Crítica sobre o filme "M: M - O Vampiro de Dusseldorf, M - O Maldito":

Rubens Ewald Filho
M: M - O Vampiro de Dusseldorf, M - O Maldito Por Rubens Ewald Filho
| Data: 01/06/2019

M - Vampiro de Dusseldorf

Fritz Lang e sua mulher coroteirista Thea von Harbou devem ter se inspirado num caso real, de Peter Kurten, preso, em maio de 1930, por uma série de assassinatos na cidade de Dusseldorf. Mas, ao contrário do personagem do filme, chamado Franz Becker, ele matava adultos e crianças, indiscriminadamente. Sua última vítima foi uma menina de oito anos, nos jardins de um zoológico. De acordo com a imprensa da época, os marginais teriam ajudado a perseguir o assassino (porque ele atrapalhava suas atividades ilegais). Lang sempre negou isso, mas ele era famoso mentiroso e dissimulador.

O filme iria se chamar "Mörder unter uns"/"O Assassinato está entre nós", o que causou problemas com os censores, porque acharam que se referia à situação política do país. Segundo o diretor, eles discutiram a possibilidade de o crime ser cartas anônimas, mas acabaram achando que um assassino de crianças, um pedófilo, seria mais forte.

O filme, embora falado, foi feito inteiramente sem música, quase todo rodado em estúdio. Tudo isso aumenta a força dramática quando se utiliza uma ária de "Peer Gynt", de Grieg, assobiada pelo criminoso. O elenco não era todo profissional. Durante a cena do julgamento, foram utilizados marginais autênticos.

Para evitar problemas com dublagens em outras línguas, Lang evitou fazer closes dos atores, a não ser de Lorre (em geral, na versão em inglês, os atores se dublaram a si mesmos, mas o assobio era do próprio Lang). Foi refilmado fielmente nos Estados Unidos pelo mesmo produtor como "O Maldito" ("M", 1951, por Joseph Losey, com David Wayne e Howard da Silva).

Fritz Lang já era o mais famoso diretor do cinema expressionista alemão, responsável por fitas como "Metropolis", quando fez este seu primeiro filme falado, certamente a obra-prima desta sua fase (mais tarde, ele teria problemas ao ter de fugir do nazismo e ir trabalhar no cinema americano, deixando a mulher Thea para trás, em 1934, mesmo porque ela se tornaria nazista e ele era metade judeu). Mas muita gente acha que este filme não tem tanto do Expressionismo, nem da variante Kammerspiel (que pedia unidade de tempo, lugar e espaço), mas tinha a ver com o movimento chamado A Nova Objetividade, defendido pelo Teatro de Brecht (de onde veio o grande ator de origem húngara Lorre e seus olhos esbugalhados), pedindo, em vez do radicalismo e otimismo, o cinismo, a negação da fé e dependências externas.
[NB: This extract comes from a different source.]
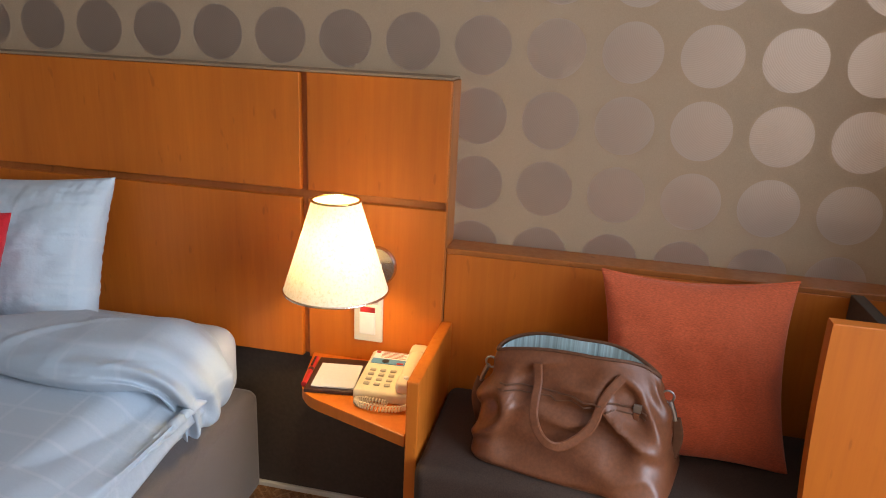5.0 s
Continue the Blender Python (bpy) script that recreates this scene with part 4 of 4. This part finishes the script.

E, na verdade, o filme tem certas semelhanças com "A Ópera dos Três Vinténs"/"Die Dreigroschenoper", de Brecht, que descreve o mesmo ambiente criminoso.

O mais impressionante no trabalho de Lorre é que ele pouco fala (ao menos até o discurso final, no julgamento) e todo o clima ameaçador é feito por efeitos de luz e sombra. Toda narrativa ainda é concebida visualmente. Mas há até mesmo uma certa tentativa de compreender como funcionaria a mente criminosa e mesmo uma mensagem contra a pena capital, que eram raras e ousadas na época.

Com cenários ao mesmo tempo realistas e estilizados, com impressionantes resultados visuais (a caçada, o julgamento), o filme, se não prenuncia a chegada de Hitler e do nazismo, ao menos reflete a atmosfera de mal estar; o ambiente nefasto que existia na sociedade daquela época. Uma autêntica aula de cinema numa fita que até hoje ainda é perturbadora.